European Regulators Express Support for Global Sustainable Reporting Standards
Europe’s three primary financial regulatory agencies, the European Supervisory Authorities (ESAs), announced today the publication of a joint letter regarding initiatives to establish global sustainability reporting standards. The letter was issued in response to a consultation paper launched in October by The IFRS Foundation aiming to assess demand for global sustainability reporting standards, and to determine the foundation’s role in the development of such standards.
In their response to the IFRS Foundation, the regulators – The European Banking Authority (EBA), The European Insurance and Occupational Pensions Authority (EIOPA), and The European Securities and Markets Authority (ESMA) – express their support for the IFRS initiative, particularly in light of the benefits a global standard would provide. The ESAs write:
“We support the IFRS Foundation’s initiative to consider the potential for globally accepted sustainable reporting standards to promote internationally consistent and comparable non-financial reporting. We also note that companies and financial institutions engaging in sustainable investments operate on a global scale, which calls for a common set of requirements.”
The regulatory agencies note, however, that a global standard would have to take account of regional and jurisdictional differences in sustainability and sustainable finance development. According to the ESAs:
“In order to be successful, it will be important that any future standards cater for jurisdictions, which are at different stages of development in the area of sustainable finance, while still making sure that the best and most advanced available practices are used as a basis for the development of these standards.”
The ESAs recommend that global standards development build on existing jurisdictional and international initiatives to build a high-quality set of internally recognised nonfinancial reporting frameworks, and emphasize the concept of “double materiality,” taking account of both sustainability risks on business models as well as the impact of businesses on sustainability factors. The agencies also stress that the standards must go beyond climate, and focus also on other relevant environmental, social and governance aspects.

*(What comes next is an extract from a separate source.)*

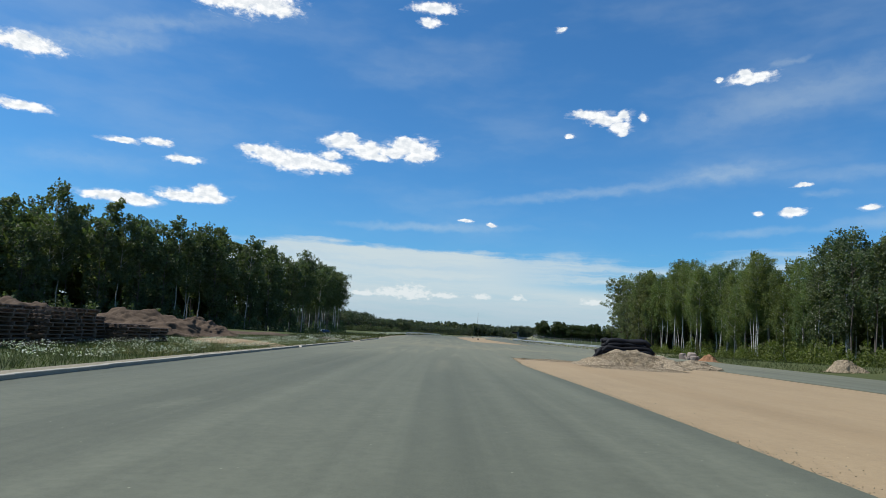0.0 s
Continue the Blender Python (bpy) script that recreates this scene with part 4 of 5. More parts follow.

While many companies have recently increased the practice of reporting on sustainability factors and initiatives, and despite the emergence of standards and frameworks including GRI and SASB standards and the TCFD recommendations, companies and investors often cite the lack of consistent and reliable sustainability disclosure as a key obstacle to integrating ESG into their businesses and investment processes. In their response letter, the ESAs note that the emergence of global sustainability standards would likely address many of these concerns:
“Relevant sustainability reporting is expected to become a powerful tool to enhance the efficiency of capital markets and a risk-based allocation of financing. For that, non-financial reporting has to become a reliable, standardised and transparent addition to financial statements. To enable trust in sustainability reporting, it is necessary that the basis of such reporting is clearly defined, and the reported figures are comparable across countries and industries.”